Com sua intensa atividade advocatícia e jornalística, iniciando-se na política, já em 1884 Muniz Freire obteve cadeira na Assembleia Provincial. Encerrado o mandato em 1889, representou o Espírito Santo como deputado geral. Reelegeu-se em 1890 para a Constituinte, até obter o primeiro mandato de Presidente do Estado, de 1892/1896. Findo este primeiro mandato, é designado para representar o Espírito Santo como delegado-geral em Paris de 1887 a 1889. Retornando ao Espírito Santo, reelege-se Presidente do Estado para o quadriênio 1900/1904. Foi senador pelo Espírito Santo de 1906 a 1915, onde continuou sua atuação crítica. Em 1912 protagonizou debates com o senador Bernardino Monteiro acerca de temas afetos à governança do Estado, estando o governo então nas mãos de Jerônimo Monteiro. Muniz Freire faleceu no Rio de Janeiro, a 3 de maio de 1918. É patrono da Cadeira 17 da Academia Espírito-santense de Letras.

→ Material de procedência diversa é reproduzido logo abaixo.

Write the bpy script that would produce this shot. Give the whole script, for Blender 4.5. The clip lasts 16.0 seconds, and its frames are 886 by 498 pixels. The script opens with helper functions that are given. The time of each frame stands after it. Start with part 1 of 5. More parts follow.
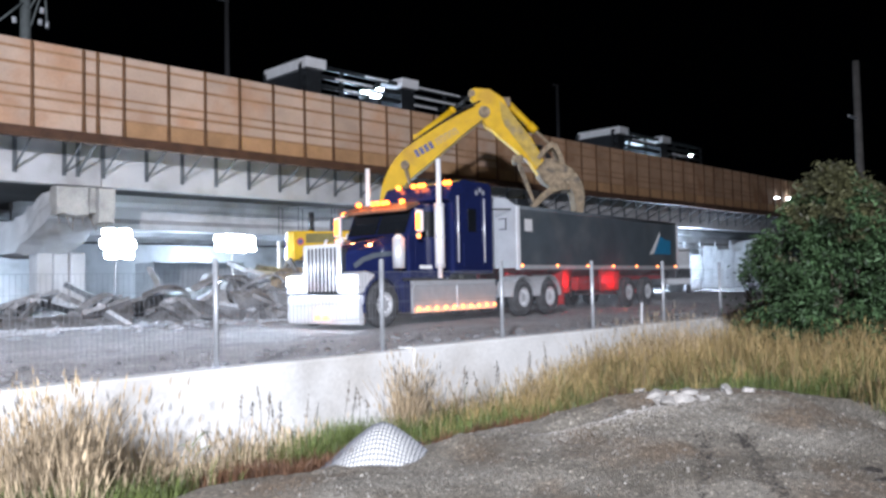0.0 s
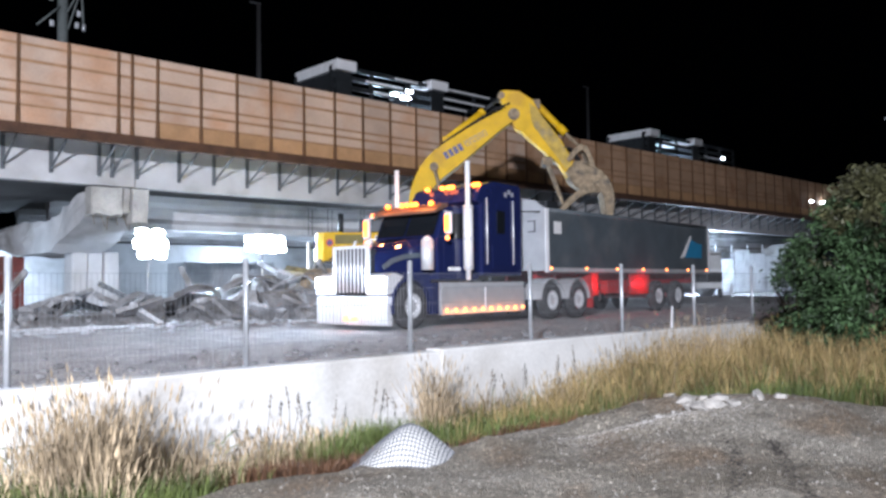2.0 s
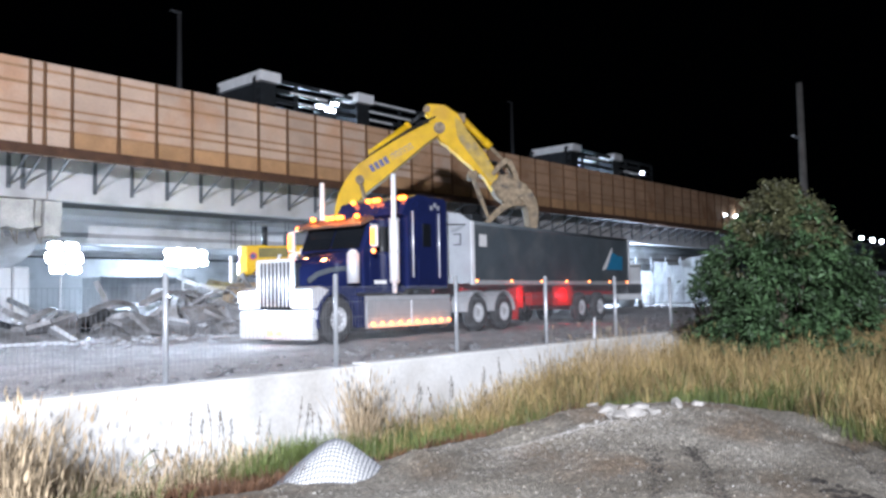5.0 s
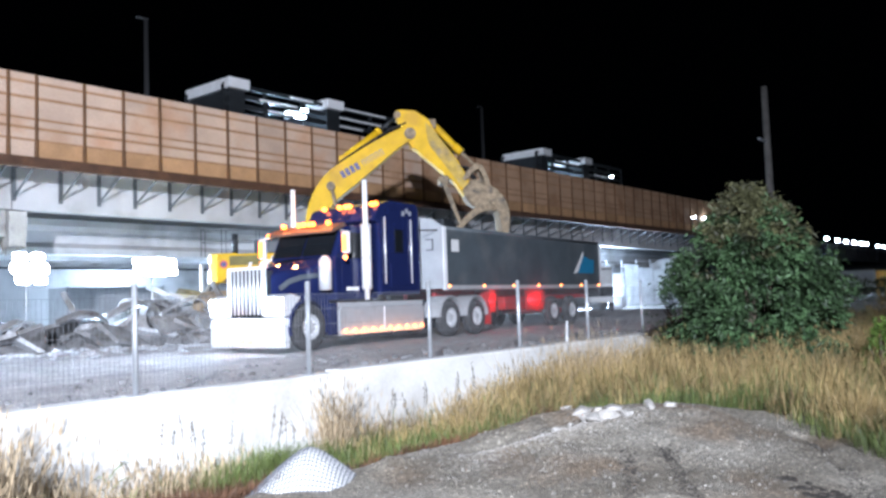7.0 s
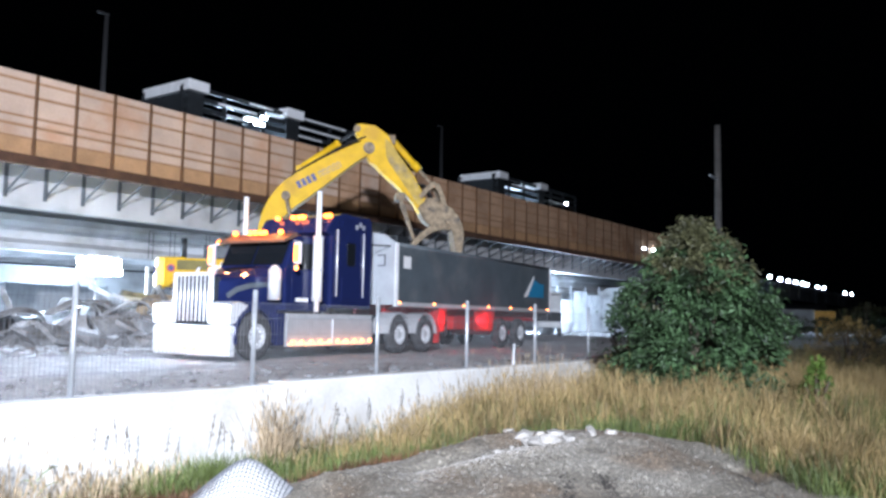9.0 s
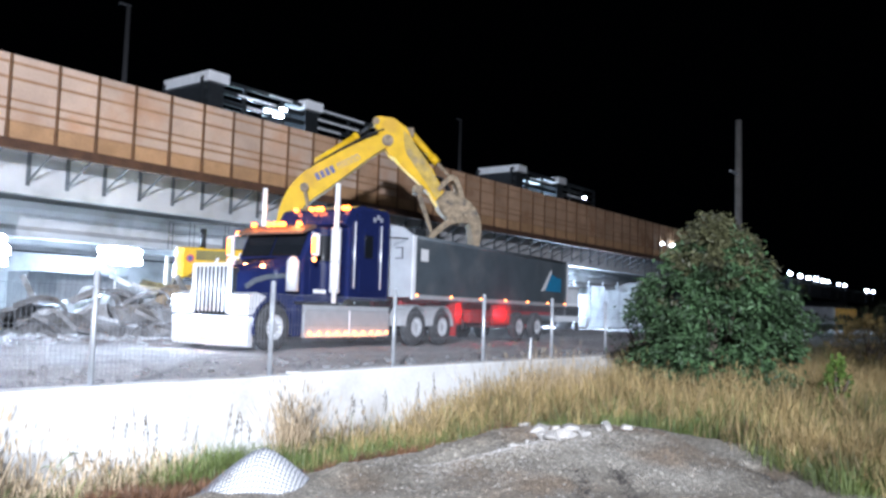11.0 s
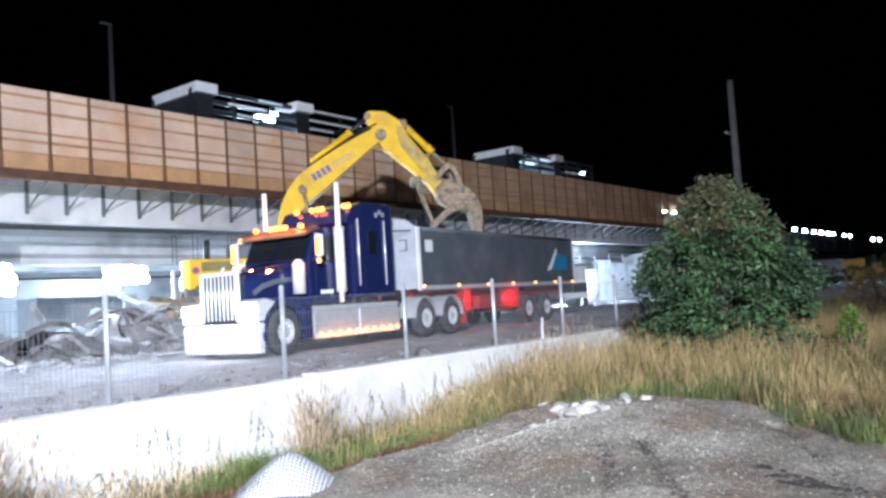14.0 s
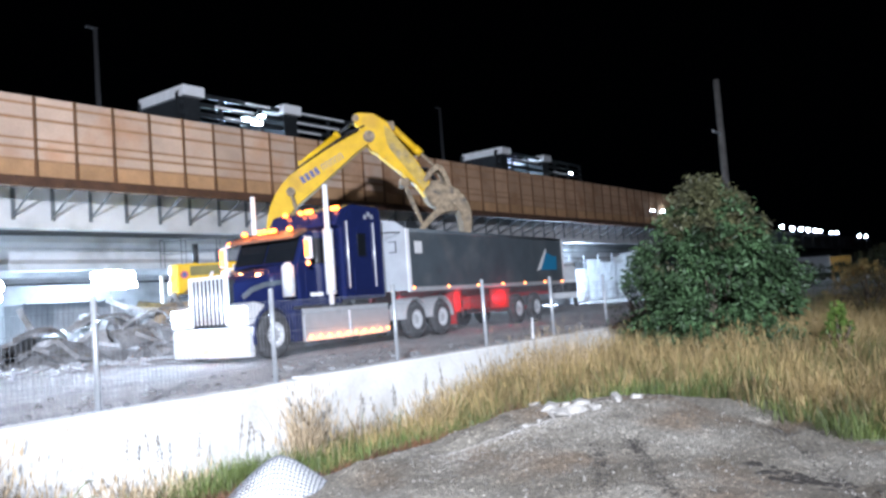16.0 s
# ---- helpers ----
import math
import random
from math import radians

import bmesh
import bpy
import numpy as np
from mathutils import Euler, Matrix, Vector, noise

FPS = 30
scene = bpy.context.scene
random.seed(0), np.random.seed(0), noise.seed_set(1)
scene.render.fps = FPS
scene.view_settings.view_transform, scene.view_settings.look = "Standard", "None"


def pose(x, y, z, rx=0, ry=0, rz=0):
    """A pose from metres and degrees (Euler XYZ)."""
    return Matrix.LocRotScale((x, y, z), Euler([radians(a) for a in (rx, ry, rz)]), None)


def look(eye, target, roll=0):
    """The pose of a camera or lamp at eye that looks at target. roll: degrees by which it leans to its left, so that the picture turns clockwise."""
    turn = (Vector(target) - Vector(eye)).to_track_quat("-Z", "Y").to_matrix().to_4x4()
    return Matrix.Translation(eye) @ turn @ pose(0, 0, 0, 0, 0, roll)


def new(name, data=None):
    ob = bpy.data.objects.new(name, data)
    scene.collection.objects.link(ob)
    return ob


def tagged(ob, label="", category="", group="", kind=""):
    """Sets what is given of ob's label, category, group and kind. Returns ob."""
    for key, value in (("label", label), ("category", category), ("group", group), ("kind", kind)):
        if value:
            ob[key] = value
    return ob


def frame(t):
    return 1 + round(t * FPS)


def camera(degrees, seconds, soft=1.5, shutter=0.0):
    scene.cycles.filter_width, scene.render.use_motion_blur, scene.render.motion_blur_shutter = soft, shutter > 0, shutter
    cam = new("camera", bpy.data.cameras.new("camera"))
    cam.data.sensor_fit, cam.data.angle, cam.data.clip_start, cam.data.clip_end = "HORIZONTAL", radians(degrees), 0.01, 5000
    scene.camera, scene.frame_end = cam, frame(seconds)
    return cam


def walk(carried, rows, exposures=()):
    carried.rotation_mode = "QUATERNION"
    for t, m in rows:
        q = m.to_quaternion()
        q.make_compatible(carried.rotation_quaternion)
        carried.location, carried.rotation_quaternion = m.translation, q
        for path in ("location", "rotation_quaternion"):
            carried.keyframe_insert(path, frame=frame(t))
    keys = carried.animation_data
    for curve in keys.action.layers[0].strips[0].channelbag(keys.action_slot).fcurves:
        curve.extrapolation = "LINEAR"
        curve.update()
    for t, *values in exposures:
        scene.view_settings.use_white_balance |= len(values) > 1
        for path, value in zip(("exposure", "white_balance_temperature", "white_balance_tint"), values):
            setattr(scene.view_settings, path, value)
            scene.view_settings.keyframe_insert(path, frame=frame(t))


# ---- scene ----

O interesse por Muniz Freire e contemporâneos, a exemplo de Afonso Cláudio, vem sendo reavivado ultimamente, ao se lhes reconhecer o papel de construtores da modernidade do Espírito Santo. De fato, atuando num período crucial para a vida do país, aquele da transição entre as formas monárquica e republicana de governo, Muniz Freire e seus contemporâneos tinham quase tudo a construir, a definir, a implantar, agora em novos moldes, em grande medida distintos daqueles em que se assentava até então o modelo de Estado no Brasil. O debate franco de ideias – aliás, na forma exaltada com que se havia o próprio Afonso Cláudio (influência, talvez, de Tobias Barreto?) foi uma forma de iniciar uma carreira de pensador que levou Muniz Freire ao protagonismo executivo, quando, exercendo a mais alta administração estadual, teve a oportunidade de colocar em prática suas ideias.

As Cartas ao Imperador:

Muniz Freire dizia-se liberal antes de republicano. E o era, como comprova, no mínimo, sua atuação em jornais paulistas ligados ao Partido Liberal a que fizemos menção acima. Assim, procurava não criar animosidades com o governo imperial, até mesmo para não atrair má vontade para as causas que propunha.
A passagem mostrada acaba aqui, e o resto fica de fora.